» **What to do**: Pictures in the data below are not part of the copy; transcribe everything else exactly.

» **Collected material**:
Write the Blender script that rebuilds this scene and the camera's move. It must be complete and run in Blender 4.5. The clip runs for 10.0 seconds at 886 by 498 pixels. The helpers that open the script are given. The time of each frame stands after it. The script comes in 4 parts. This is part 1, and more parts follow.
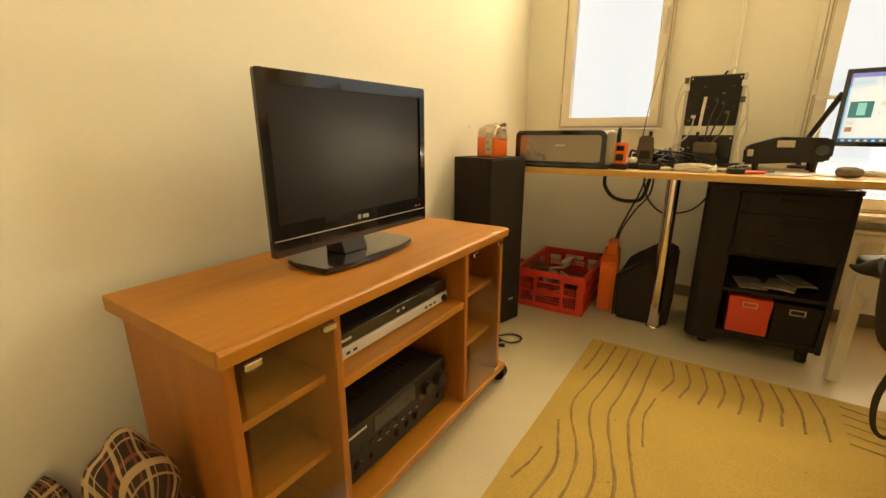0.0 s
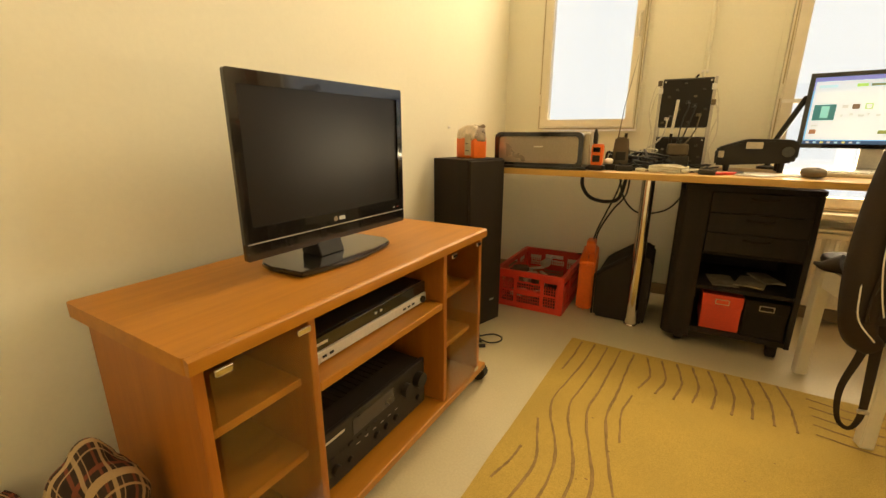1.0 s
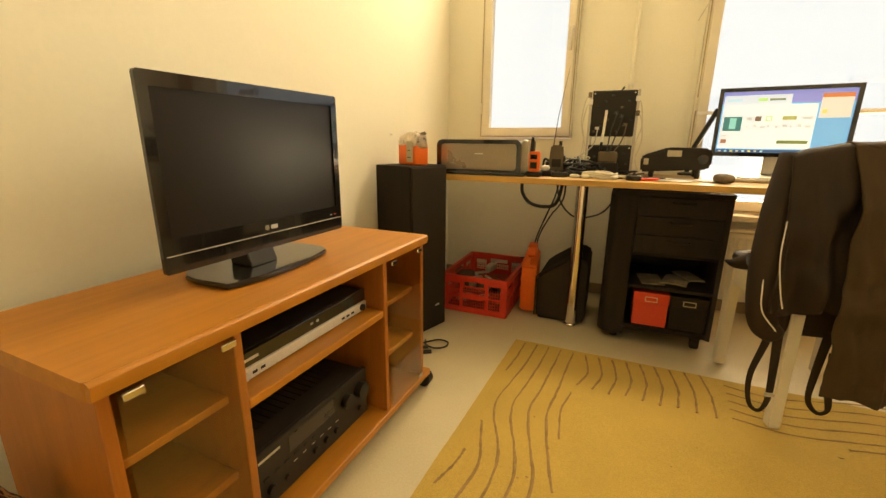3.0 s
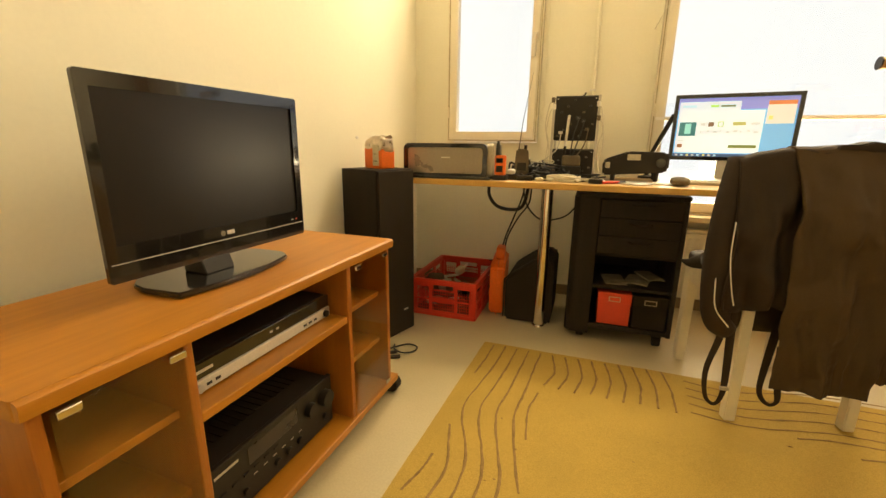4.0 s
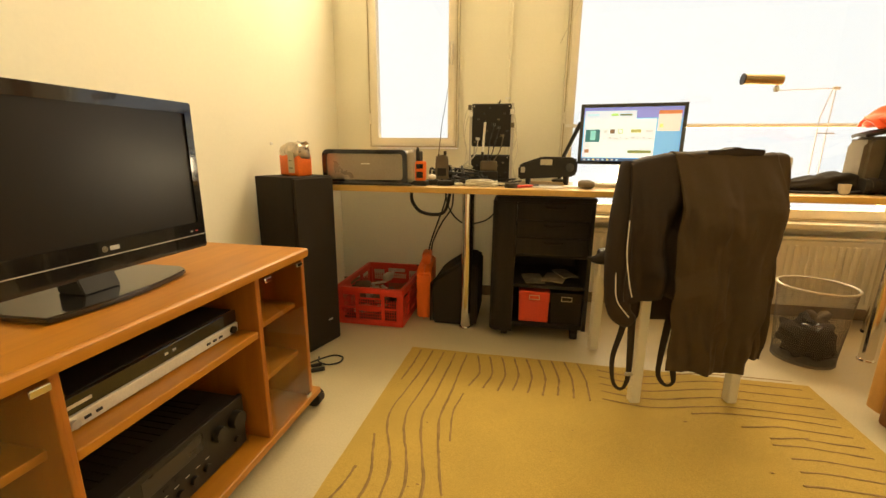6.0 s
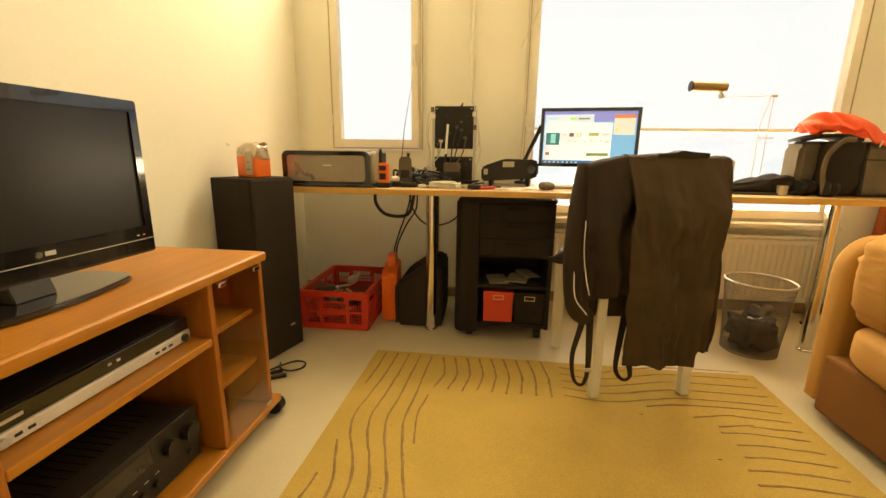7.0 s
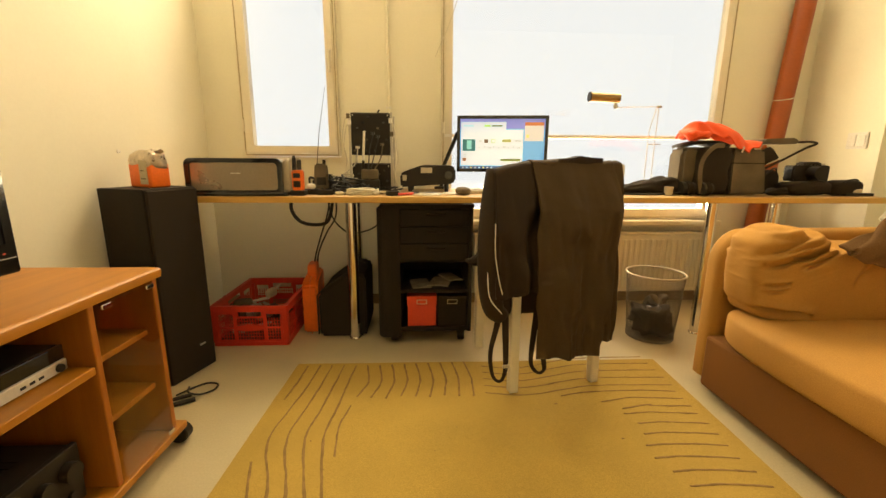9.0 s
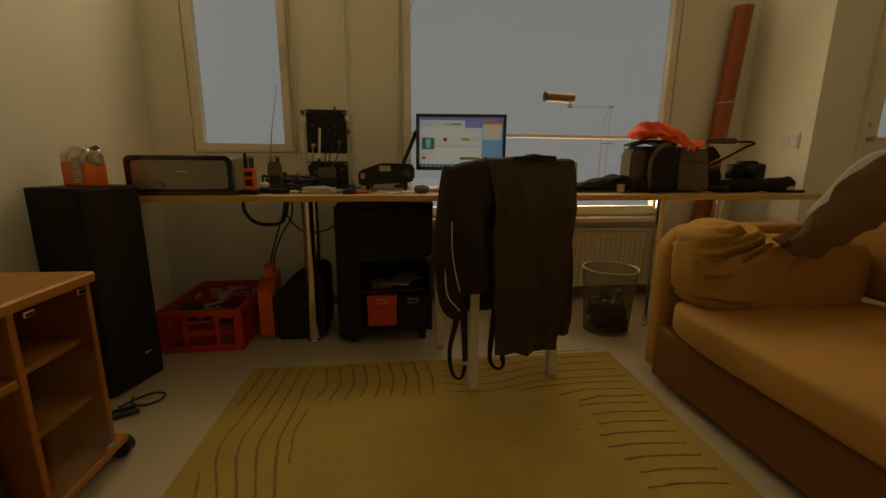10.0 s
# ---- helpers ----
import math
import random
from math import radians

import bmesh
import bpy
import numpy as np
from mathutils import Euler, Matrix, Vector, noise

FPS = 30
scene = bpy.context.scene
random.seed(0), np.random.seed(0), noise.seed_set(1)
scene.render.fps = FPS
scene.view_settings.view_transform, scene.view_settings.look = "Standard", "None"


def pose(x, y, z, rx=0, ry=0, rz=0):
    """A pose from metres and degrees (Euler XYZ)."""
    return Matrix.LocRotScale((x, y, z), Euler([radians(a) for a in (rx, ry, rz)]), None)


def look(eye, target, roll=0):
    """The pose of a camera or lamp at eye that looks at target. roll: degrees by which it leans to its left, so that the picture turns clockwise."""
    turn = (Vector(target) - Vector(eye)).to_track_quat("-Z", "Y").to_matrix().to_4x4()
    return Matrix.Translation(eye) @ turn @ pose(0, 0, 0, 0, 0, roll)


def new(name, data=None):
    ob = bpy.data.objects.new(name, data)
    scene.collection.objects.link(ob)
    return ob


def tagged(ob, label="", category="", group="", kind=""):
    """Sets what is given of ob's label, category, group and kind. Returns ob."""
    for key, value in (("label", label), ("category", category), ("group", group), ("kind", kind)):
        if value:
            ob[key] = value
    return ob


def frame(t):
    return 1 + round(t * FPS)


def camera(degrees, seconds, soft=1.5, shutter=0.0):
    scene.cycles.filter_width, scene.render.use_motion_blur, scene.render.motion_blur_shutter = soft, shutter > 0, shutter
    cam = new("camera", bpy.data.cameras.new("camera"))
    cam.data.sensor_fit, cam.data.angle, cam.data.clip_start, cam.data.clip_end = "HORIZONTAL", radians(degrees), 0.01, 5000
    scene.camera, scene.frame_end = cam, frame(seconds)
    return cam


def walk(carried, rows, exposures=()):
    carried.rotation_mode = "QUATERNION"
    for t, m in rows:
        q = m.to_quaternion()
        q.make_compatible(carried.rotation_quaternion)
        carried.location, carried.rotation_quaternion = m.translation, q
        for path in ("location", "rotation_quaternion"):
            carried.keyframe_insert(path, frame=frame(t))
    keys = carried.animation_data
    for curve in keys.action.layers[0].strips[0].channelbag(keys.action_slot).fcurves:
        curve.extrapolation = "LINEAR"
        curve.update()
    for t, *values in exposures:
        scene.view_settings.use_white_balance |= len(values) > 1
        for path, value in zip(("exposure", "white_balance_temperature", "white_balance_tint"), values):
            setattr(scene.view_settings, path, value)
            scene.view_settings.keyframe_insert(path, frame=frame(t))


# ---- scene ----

» **Solution for this task**:
Write the Blender script that rebuilds this scene and the camera's move. It must be complete and run in Blender 4.5. The clip runs for 10.0 seconds at 886 by 498 pixels. The helpers that open the script are given. The time of each frame stands after it. The script comes in 4 parts. This is part 1, and more parts follow.
0.0 s
1.0 s
3.0 s
4.0 s
6.0 s
7.0 s
9.0 s
10.0 s
# ---- helpers ----
import math
import random
from math import radians

import bmesh
import bpy
import numpy as np
from mathutils import Euler, Matrix, Vector, noise

FPS = 30
scene = bpy.context.scene
random.seed(0), np.random.seed(0), noise.seed_set(1)
scene.render.fps = FPS
scene.view_settings.view_transform, scene.view_settings.look = "Standard", "None"


def pose(x, y, z, rx=0, ry=0, rz=0):
    """A pose from metres and degrees (Euler XYZ)."""
    return Matrix.LocRotScale((x, y, z), Euler([radians(a) for a in (rx, ry, rz)]), None)


def look(eye, target, roll=0):
    """The pose of a camera or lamp at eye that looks at target. roll: degrees by which it leans to its left, so that the picture turns clockwise."""
    turn = (Vector(target) - Vector(eye)).to_track_quat("-Z", "Y").to_matrix().to_4x4()
    return Matrix.Translation(eye) @ turn @ pose(0, 0, 0, 0, 0, roll)


def new(name, data=None):
    ob = bpy.data.objects.new(name, data)
    scene.collection.objects.link(ob)
    return ob


def tagged(ob, label="", category="", group="", kind=""):
    """Sets what is given of ob's label, category, group and kind. Returns ob."""
    for key, value in (("label", label), ("category", category), ("group", group), ("kind", kind)):
        if value:
            ob[key] = value
    return ob


def frame(t):
    return 1 + round(t * FPS)


def camera(degrees, seconds, soft=1.5, shutter=0.0):
    scene.cycles.filter_width, scene.render.use_motion_blur, scene.render.motion_blur_shutter = soft, shutter > 0, shutter
    cam = new("camera", bpy.data.cameras.new("camera"))
    cam.data.sensor_fit, cam.data.angle, cam.data.clip_start, cam.data.clip_end = "HORIZONTAL", radians(degrees), 0.01, 5000
    scene.camera, scene.frame_end = cam, frame(seconds)
    return cam


def walk(carried, rows, exposures=()):
    carried.rotation_mode = "QUATERNION"
    for t, m in rows:
        q = m.to_quaternion()
        q.make_compatible(carried.rotation_quaternion)
        carried.location, carried.rotation_quaternion = m.translation, q
        for path in ("location", "rotation_quaternion"):
            carried.keyframe_insert(path, frame=frame(t))
    keys = carried.animation_data
    for curve in keys.action.layers[0].strips[0].channelbag(keys.action_slot).fcurves:
        curve.extrapolation = "LINEAR"
        curve.update()
    for t, *values in exposures:
        scene.view_settings.use_white_balance |= len(values) > 1
        for path, value in zip(("exposure", "white_balance_temperature", "white_balance_tint"), values):
            setattr(scene.view_settings, path, value)
            scene.view_settings.keyframe_insert(path, frame=frame(t))


# ---- scene ----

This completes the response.